As Bitcoin mining operations face increased scrutiny over energy usage and scalability, developers are utilizing novel methods to achieve consensus over blockchains.
Instead of using an ever-increasing amount of energy to mine for blocks, miners on a Proof-of-Stake blockchain validate blocks based on how much of the cryptocurrency they are already holding. The more tokens they hold (and the longer they are holding them), the higher chance they have of validating a block.
This solves two problems with the PoW method: 1) miners selling their tokens in order to fund their mining operations, thus driving down the cost of the token, and 2) the potential for “51% attacks” as fewer miners are incentivized to mine due to the reward decreasing over time (see: controlled supply, or halving).
Removing the need to mine for cryptocurrencies in the first place also implies that the total amount of tokens available is in existence from the start. So what is the incentive to validate blocks on a PoS blockchain if miners are not rewarded with crypto? The answer: stakeholders on a PoS blockchain are incentivized to continue holding their tokens by receiving a small percentage of the transaction fees accrued by trades.
Delegated Proof-of-Stake (DPoS)
As the name suggests, Delegated Proof-of-Stake is similar to PoS except that it features an added democratic tool. Block validators (stakeholders) on a DPoS blockchain elect delegates (block producers) to produce blocks. Those with more stake (amount and age) in the tokens have more influence over who becomes an elected block producer. Additionally, stakeholders can vote to remove a block producer that fails to do its job consistently.
On a DPoS blockchain, the number of elected block producers is determined at the time of the blockchain’s development.

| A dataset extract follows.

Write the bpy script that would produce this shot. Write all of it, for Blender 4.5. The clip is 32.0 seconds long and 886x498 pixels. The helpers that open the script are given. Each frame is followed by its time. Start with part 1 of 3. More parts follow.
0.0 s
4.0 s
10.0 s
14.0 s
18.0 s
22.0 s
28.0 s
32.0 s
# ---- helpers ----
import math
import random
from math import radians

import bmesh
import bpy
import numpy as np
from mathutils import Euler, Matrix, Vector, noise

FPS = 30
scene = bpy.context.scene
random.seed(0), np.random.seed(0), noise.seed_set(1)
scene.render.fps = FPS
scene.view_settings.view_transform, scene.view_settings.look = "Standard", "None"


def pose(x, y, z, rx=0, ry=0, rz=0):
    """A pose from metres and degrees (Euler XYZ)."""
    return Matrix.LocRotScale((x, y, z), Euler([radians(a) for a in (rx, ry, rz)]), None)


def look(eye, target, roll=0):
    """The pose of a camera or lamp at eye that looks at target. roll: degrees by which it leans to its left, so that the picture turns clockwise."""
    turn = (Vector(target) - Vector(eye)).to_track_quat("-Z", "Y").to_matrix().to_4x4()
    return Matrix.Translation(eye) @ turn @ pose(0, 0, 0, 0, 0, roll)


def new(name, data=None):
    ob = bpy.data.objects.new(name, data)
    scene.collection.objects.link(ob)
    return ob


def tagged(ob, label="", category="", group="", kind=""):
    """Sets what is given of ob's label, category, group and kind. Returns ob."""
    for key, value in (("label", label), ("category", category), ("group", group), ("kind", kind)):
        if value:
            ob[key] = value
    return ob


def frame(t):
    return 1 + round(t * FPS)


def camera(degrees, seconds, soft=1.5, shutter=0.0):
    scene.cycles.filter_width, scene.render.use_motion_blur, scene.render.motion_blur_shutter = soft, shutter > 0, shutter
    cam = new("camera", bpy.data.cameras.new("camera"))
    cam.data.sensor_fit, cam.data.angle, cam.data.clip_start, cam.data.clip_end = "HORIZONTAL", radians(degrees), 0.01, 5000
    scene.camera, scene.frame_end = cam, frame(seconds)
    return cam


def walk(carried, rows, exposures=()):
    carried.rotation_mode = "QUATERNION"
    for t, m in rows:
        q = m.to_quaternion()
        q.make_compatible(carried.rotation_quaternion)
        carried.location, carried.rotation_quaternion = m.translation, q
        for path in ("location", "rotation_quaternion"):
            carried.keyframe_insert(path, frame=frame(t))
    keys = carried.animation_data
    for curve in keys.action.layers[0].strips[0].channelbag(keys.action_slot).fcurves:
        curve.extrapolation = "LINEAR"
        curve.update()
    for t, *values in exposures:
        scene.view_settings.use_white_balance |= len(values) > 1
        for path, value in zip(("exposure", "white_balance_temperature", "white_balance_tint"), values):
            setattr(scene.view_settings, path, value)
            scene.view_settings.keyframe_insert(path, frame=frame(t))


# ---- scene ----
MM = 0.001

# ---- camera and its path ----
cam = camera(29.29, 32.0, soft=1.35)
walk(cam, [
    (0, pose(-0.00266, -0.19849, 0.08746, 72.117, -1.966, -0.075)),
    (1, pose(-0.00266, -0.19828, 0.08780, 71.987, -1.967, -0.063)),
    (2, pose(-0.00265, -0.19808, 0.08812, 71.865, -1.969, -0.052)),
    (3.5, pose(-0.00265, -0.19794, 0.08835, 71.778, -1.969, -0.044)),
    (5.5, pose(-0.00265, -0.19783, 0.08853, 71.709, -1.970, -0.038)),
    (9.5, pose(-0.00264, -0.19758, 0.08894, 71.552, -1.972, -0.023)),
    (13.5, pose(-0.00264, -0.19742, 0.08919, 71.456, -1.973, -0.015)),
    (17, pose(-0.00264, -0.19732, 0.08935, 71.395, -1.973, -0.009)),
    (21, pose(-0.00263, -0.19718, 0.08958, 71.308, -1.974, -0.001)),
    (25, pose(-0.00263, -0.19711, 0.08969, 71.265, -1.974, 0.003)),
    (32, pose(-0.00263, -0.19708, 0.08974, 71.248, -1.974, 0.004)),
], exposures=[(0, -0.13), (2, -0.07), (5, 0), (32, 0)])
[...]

DPoS is able to greatly increase transaction speeds by sacrificing some of its decentralization. Anyone can become a delegated block producer, but having more delegates on a DPoS blockchain decreases its throughput. For this reason, DPoS blockchains allow anywhere from 21-101 delegates on the system. This model can validate blocks in a fraction of a second. Compare this to the 10 minutes it takes to validate blocks on a traditional PoW blockchain network.
Heading into the realm of centralization, Proof-of-Authority establishes tighter control over validation. Only approved validators are able to validate blocks. Upholding reputation is the main incentive for validators on a PoA blockchain. Potential validators must reveal their actual identities in order to become a trusted node on the network. In this sense, PoA is simply a modified version of PoS. But instead of staking tokens, validators are staking their true identities.
PoA is more likely to appear in private blockchains, controlled by companies for internal use, due to this level of centralization. Companies best poised to implement PoA are those with supply chain needs. However, PoA systems sacrifice immutability, so there is a risk for block data manipulation by the authorities. But what PoA blockchains lack in immutability, they gain in throughput.
The above-mentioned consensus methods are what many consider to be the most robust in blockchain technology today. Consensus methods not mentioned in this post include Proof-of-Burn, Proof-of-Capacity, and many more. Some small projects utilize lesser-known methods, while others are still being studied for their practicality.
Although PoW is the tried-and-true method, it has issues with scalability and energy consumption that need to be addressed. Blockchains like PoS solve some of PoW’s issues, and others offer advantages of their own. Consensus methods of the future may combine elements of multiple models, just as there are slight variations to existing ones today. Already, blockchains and their associated consensus algorithms are helping to solve major problems in tech-centric industries today.